Hello. My name is Sharon and I am an addict. My drug was tobacco. Exposed early, by smoking parents, I tried tobacco in high school and was quickly dependent. It calmed me. It gave me something to do with my hands. I smoked out my window at home and, when I could, other places. I was not alone. This was 1964.
Smoking was common in my college. In 1969, hospitalized for pneumonia and on oxygen, I turned off the oxygen and again hung out a window, smoking. The summer before medical school, using hypnosis, I quit; that lasted three years. Then I was back at it.

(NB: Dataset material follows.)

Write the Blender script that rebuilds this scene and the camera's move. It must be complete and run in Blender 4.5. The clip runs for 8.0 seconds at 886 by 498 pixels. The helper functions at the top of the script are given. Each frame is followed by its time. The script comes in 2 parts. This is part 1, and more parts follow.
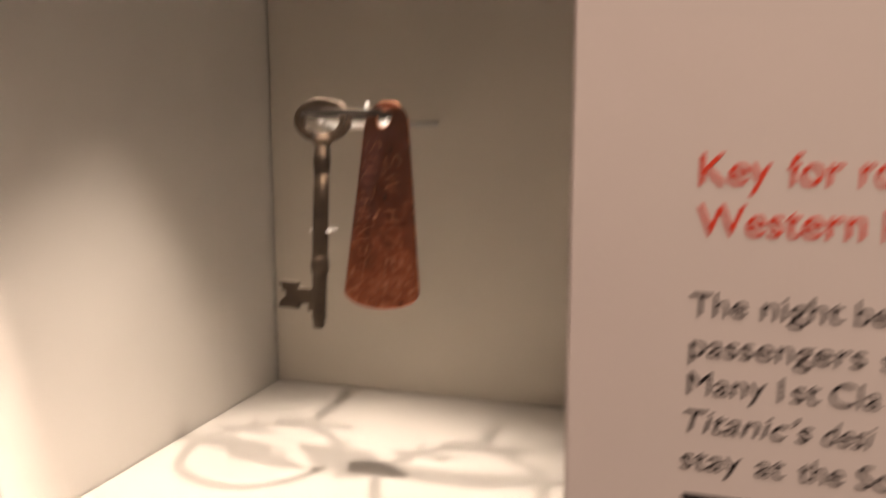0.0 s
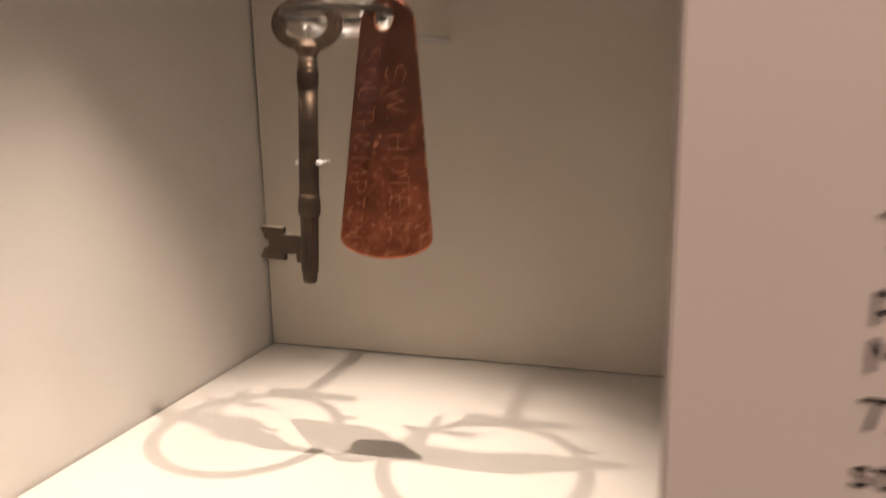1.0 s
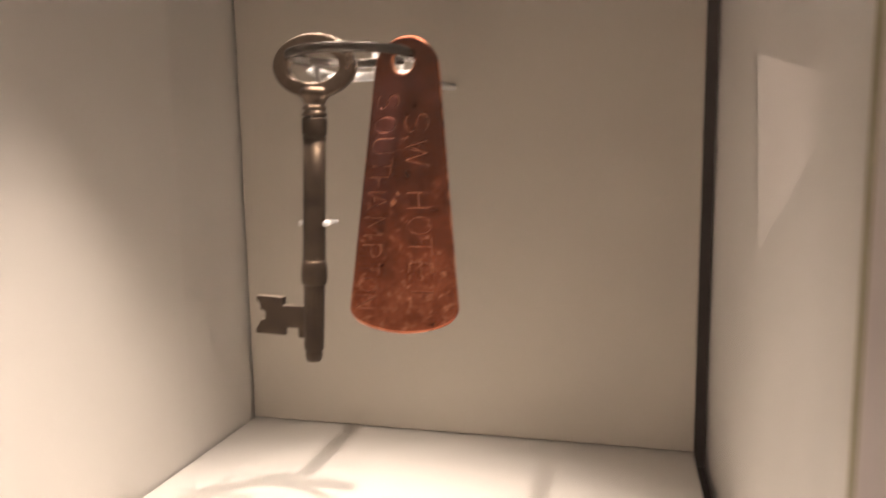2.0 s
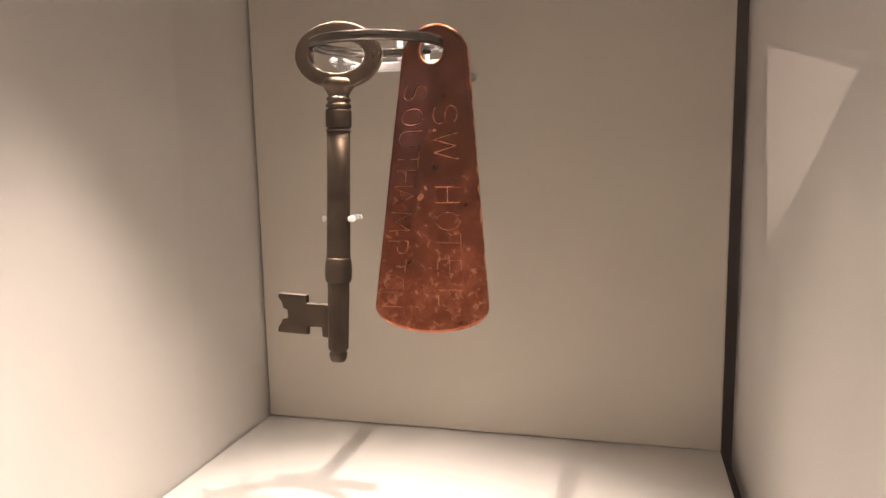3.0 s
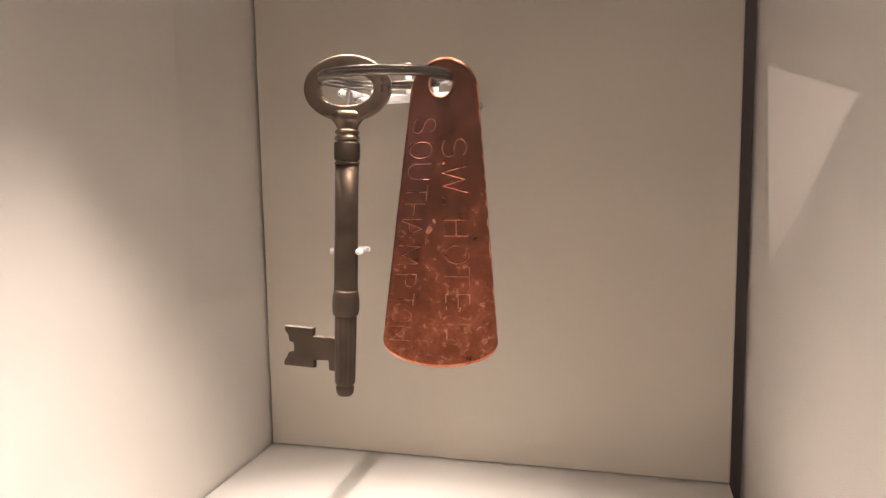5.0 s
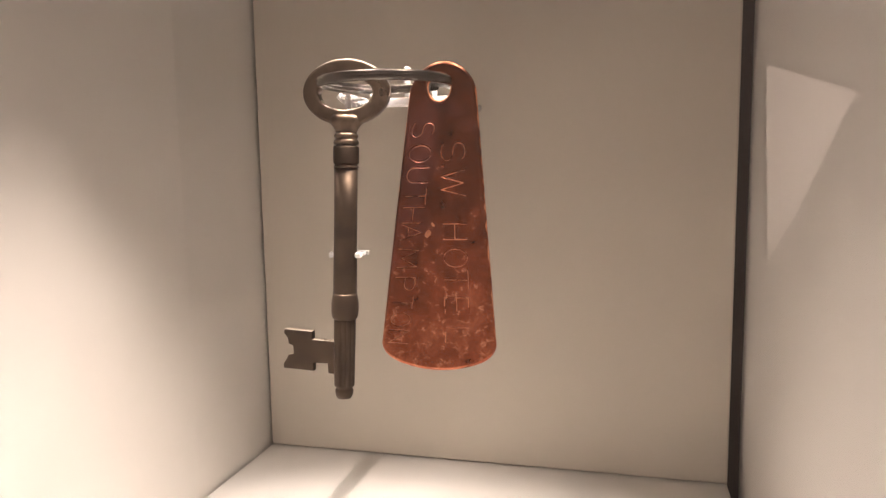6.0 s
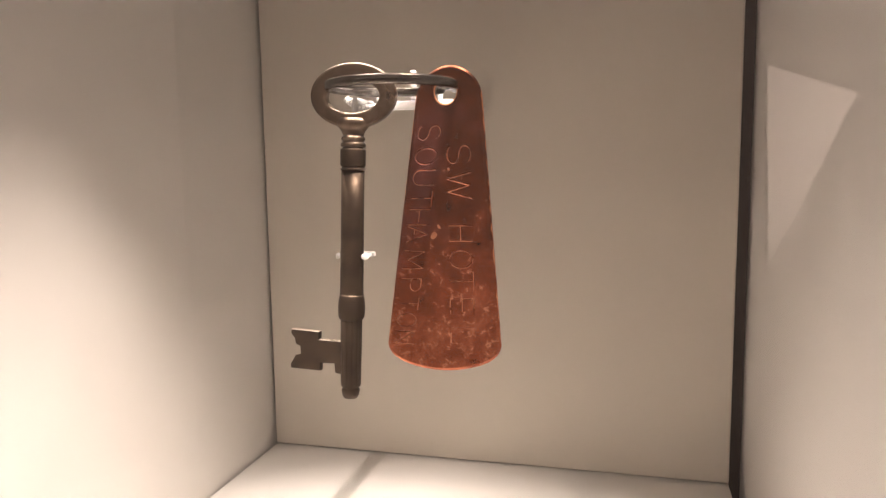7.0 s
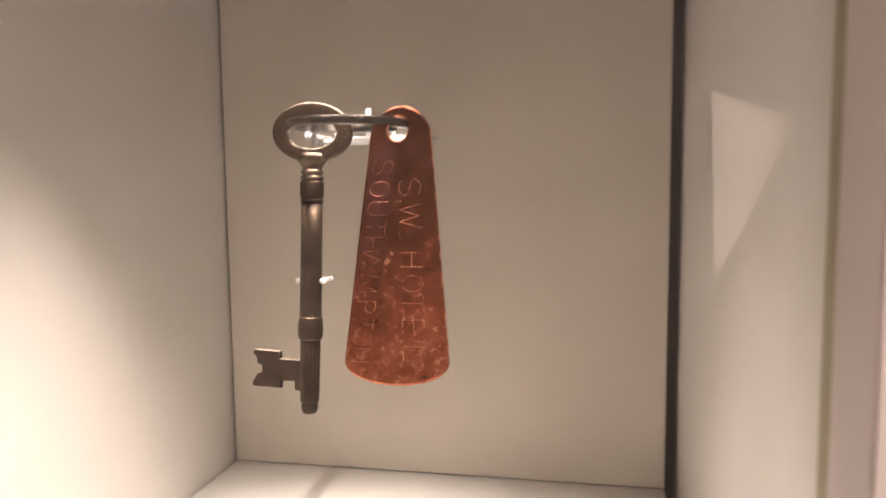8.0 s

In 1980, during my residency, my mother died from lung cancer. I kept smoking; my new mantra was that each cigarette was a choice and a suicidal one. In 1983, as medical director of a community health center housed upstairs in an old fire house, I would run downstairs to a little room, 7′ x 9′, to fill out my patients’ charts—and to smoke. My patients saw cigarettes in my pockets, and of course I smelled. As I talked with them about the risks of smoking and the importance of quitting, I was honest—they knew I, too, was an addict.
Did I quit? Yes, after three tries, 36 years ago. I told myself I couldn’t be a parent as a smoker. If you don’t have an addiction, are lucky to not have the makeup that hooks you on something, it is pretty impossible to understand.
That one fact is worth remembering.
2 thoughts on “Addiction”
Your personal narrative is deeply authentic and hits one with profound force. i am sure your empathy is deeply registered by the patient. At the expense of opining about our profession, i have noticed much more honesty about vulnerability on the part of lady doctors. thank you.